The Democrats’ overall convention theme was togetherness – the “Stronger Together” slogan flavored Clinton’s speech and plastered the hall; the Republicans’ unmistakable message was divide and conquer. The intention of the Democrats was to present a convention that was the inclusive face of America which it did in a convention production that was slick, detailed and precise. The Cleveland version was anything but. There were only 18 blacks in the hall. But as the Democrats’ convention was designed to energize the party’s base – blacks, Hispanics, women – it could have the exact same effect on Republican base by stiffening their resolve to vote in line with the worst-case-scenario rantings of Trump. It was on that note that Clinton made a pitch for disaffected Republicans. And there remains the unsettled question of whether the legion of disenchanted Sanders supporters will shift over to Clinton as their leader has forcefully exhorted them. While Clinton fights to retain Democratic votes and attract white-collar Republicans, there is a measurable shift of blue-collar Democrats to the Republican side of the books and Trump.

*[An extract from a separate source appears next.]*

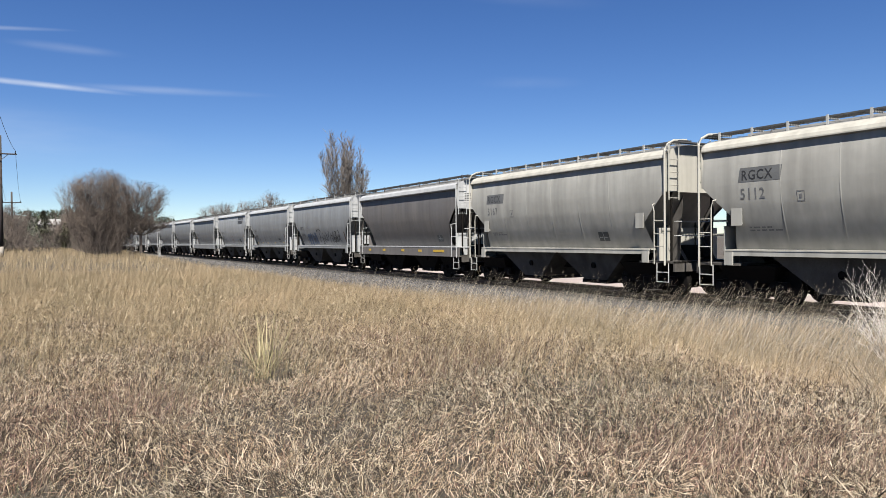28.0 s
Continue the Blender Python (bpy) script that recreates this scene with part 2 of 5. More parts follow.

A huge bloc of voters still believes that the country is on the wrong track. The compelling test is which candidate will be viewed by voters as the agent of change. Trump, for better or worse, has already demonstrated that he is the change agent by upending the Republican establishment and capturing the party. Clinton is a methodical, step-by-step policy wonk who has the difficult task of straddling the past as well as the future. She must uphold the Obama legacy because she is part of it and at the same time convince voters that she is a person apart from it with a direction of her own. The result of the two party pep rallies is that neither party is united behind their candidate. The conventions, though entertaining, settled nothing.